The Parents section in an element's General tab lists all current references — every location in the asset tree where this element appears.
Reference Types
IDMP defines three reference types that control what happens when an element or its parent is deleted.
Strong Reference
The default reference type. An element with at least one strong reference always exists somewhere in the asset tree. Deleting it from one location only removes that reference — the element continues to exist wherever its other strong references are.

In the diagram above, Wind Turbine-1 has strong references under both Wind Turbines and Site A. Deleting Wind Turbine-1 from under Site A removes only that reference — Wind Turbine-1 still exists under Wind Turbines.
Composition Reference
Used when an element is physically part of its parent — for example, a motor that is a component of a wind turbine.

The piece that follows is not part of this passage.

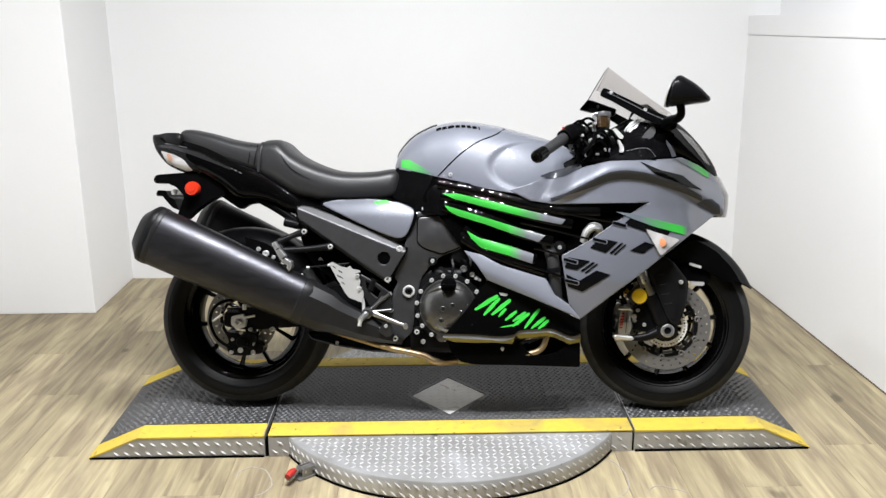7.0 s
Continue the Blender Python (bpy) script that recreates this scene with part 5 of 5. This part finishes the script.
# nose, headlamp, screen
NOSE = Hull([(1.400, 1.000, 0.86, 0.185), (1.440, 1.020, 0.86, 0.180), (1.479, 1.020, 0.855, 0.165), (1.520, 0.996, 0.85, 0.146), (1.556, 0.967, 0.835, 0.126), (1.590, 0.933, 0.815, 0.106), (1.620, 0.898, 0.79, 0.088), (1.650, 0.858, 0.76, 0.066), (1.668, 0.82, 0.74, 0.04)], 0.55, 0.85)
nc = part("nose_cowl", NOSE.mesh(36), GLOSS, bike, "gloss-black nose cowl under the screen")
for s in (1, -1):
    part("nose_strip", slab([(1.500, 0.972), (1.520, 0.966), (1.557, 0.942), (1.602, 0.893), (1.630, 0.850), (1.608, 0.860), (1.566, 0.905), (1.530, 0.940)], NOSE.lat(0.002), 0.004, 0.012, s, 0.004), STRIP_GREY, nc, "smoky grey strip along the nose edge")
edge_u = along([(0.66, 1.655), (0.68, 1.668), (0.745, 1.674), (0.767, 1.664), (0.814, 1.640), (0.847, 1.60)])
lamp_loops = [[P(edge_u(w) - 0.012 + 0.050 * (1 - g * g), 0.090 * g, w) for g in (-1 + 2 * k / 16 for k in range(17))] + [P(edge_u(w) - 0.05, 0.07 * g, w) for g in (1, 0, -1)] for w in (0.672, 0.69, 0.72, 0.75, 0.78, 0.81, 0.835)]
part("headlamp", rings(lamp_loops), HEADLAMP, bike, "clear headlamp lens at the nose")


def screen_point(d, g):
    c = Vector((1.286 + 0.214 * d, 1.194 - 0.160 * d - 0.010 * d * (1 - d)))
    e = Vector((1.230 + 0.238 * d, 1.092 - 0.122 * d))
    k = abs(g) ** 2.5
    p = c + (e - c) * k
    return P(p.x, (0.195 + 0.010 * d) * g, p.y)


sl = [[screen_point(k / 14, -1 + 2 * j / 24) for j in range(25)] for k in range(15)]
sheet = rings(sl, False, False)
ws = part("windscreen", sheet, SMOKE, bike, "smoked clear windscreen")
part("screen_bead", tube([screen_point(0.0, -1 + 2 * j / 24) for j in range(25)], 0.0016, 6, 2), SMOKE_EDGE, ws)
part("dash_corner", slab([(1.205, 1.070), (1.235, 1.106), (1.256, 1.101), (1.342, 1.070), (1.334, 1.044), (1.248, 1.060)], 0.197, 0.03, 0.1, -1, 0.006), SATIN, bike)
for s in (1, -1):
    part("screen_trim", slab([(1.241, 1.081), (1.252, 1.102), (1.287, 1.086), (1.343, 1.058), (1.398, 1.030), (1.472, 1.000), (1.470, 0.980), (1.425, 0.980), (1.387, 0.996), (1.325, 1.031), (1.278, 1.058), (1.244, 1.073)], lambda u, w: 0.197 + 0.010 * step((u - 1.25) / 0.2), 0.008, 0.03, s, 0.006), SATIN, bike, "black screen edge trim")
    part("trim_line", tube([P(u, s * 0.2065, w) for u, w in ((1.262, 1.086), (1.33, 1.052), (1.40, 1.016), (1.45, 0.994))], 0.0014, 6), GREYSTRIPE, bike)
    for u, w in ((1.276, 1.084), (1.388, 1.027)):
        bolt(u, s * 0.202, w, 0.0065, bike, PALE)
    # mirrors
    stations = [(1.440, 1.024, 1.092, 0.058), (1.450, 1.020, 1.110, 0.070), (1.460, 1.020, 1.112, 0.071), (1.482, 1.022, 1.106, 0.066), (1.510, 1.025, 1.089, 0.056), (1.532, 1.027, 1.070, 0.044), (1.548, 1.029, 1.053, 0.030), (1.558, 1.033, 1.043, 0.010)]
    loops = []
    for u, lo, hi, hw in stations:
        ring = []
        for k in range(24):
            g = 2 * math.pi * k / 24
            cs, sn = math.cos(g), math.sin(g)
            ring.append(P(u + 0.012 * sn * (u < 1.47), s * (0.375 + hw * math.copysign(abs(cs) ** 0.7, cs)), (lo + hi) / 2 + (hi - lo) / 2 * math.copysign(abs(sn) ** 0.7, sn)))
        loops.append(ring)
    turn = Matrix.Translation(P(1.47, s * 0.375, 0)) @ pose(0, 0, 0, 0, 0, -15 * s) @ Matrix.Translation(-P(1.47, s * 0.375, 0))
    mir = part("mirror", moved(rings(loops), turn), POD, bike, "satin-black mirror pod on a stalk")
    part("mirror_glass", moved(rings([[P(1.4385 + 0.012 * math.sin(g), s * (0.375 + q * 0.050 * math.cos(g)), 1.058 + q * 0.029 * math.sin(g)) for g in (2 * math.pi * k / 24 for k in range(24))] for q in (1.0, 0.3)], True), turn), MIRROR, mir)
    part("mirror_frame", moved(tube([P(1.442 + 0.012 * math.sin(g), s * (0.375 + 0.060 * math.cos(g)), 1.059 + 0.037 * math.sin(g)) for g in (2 * math.pi * k / 16 for k in range(17))], 0.006, 8, 2), turn), SATIN, mir)
    part("mirror_edge", moved(tube([P(1.437 + 0.014 * math.sin(g), s * (0.375 + 0.064 * math.cos(g)), 1.061 + 0.043 * math.sin(g)) for g in (2 * math.pi * k / 16 for k in range(17))], 0.0022, 6, 2), turn), PALE, mir, "thin bright mirror edge")
    part("stalk", tube([P(1.474, s * 0.345, 1.030), P(1.480, s * 0.335, 1.004), P(1.477, s * 0.305, 0.990), P(1.466, s * 0.25, 0.988), P(1.455, s * 0.19, 0.982)], [0.013, 0.013, 0.014, 0.016, 0.018], 12), SATIN, mir)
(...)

A composition reference is a stronger bond: if the parent element is deleted, the child is completely deleted from all locations, regardless of any other references it may have.

In the diagram above, Motor-A has a composition reference under Wind Turbine-1 and also appears elsewhere. When Wind Turbine-1 is deleted, Motor-A is permanently deleted from everywhere.
An element can have at most one composition reference.
Weak Reference
Used when you want an element to appear in an additional hierarchy without affecting its lifecycle. Weak references are informational — deleting a weak reference has no effect on the element or its other references.

However, if all strong and composition references are removed, the element ceases to exist and all its weak references are automatically cleaned up.

Reference Rules
The following rules govern element references:
- When creating a child element, the reference type can be set to Strong or Composition.
- An element can have any number of weak references; removing a weak reference has no effect on the element.
- An element can have at most one composition reference.
- If an element has no composition reference, it must have at least one strong reference to exist.
- If a parent with a composition reference is deleted, the child element is completely deleted from all locations.
- If after a deletion an element has zero strong and composition references, all its weak references are automatically removed and the element no longer exists.
Within a single asset tree, an element can appear only once. It can appear across multiple separate trees, but not in multiple paths within the same tree.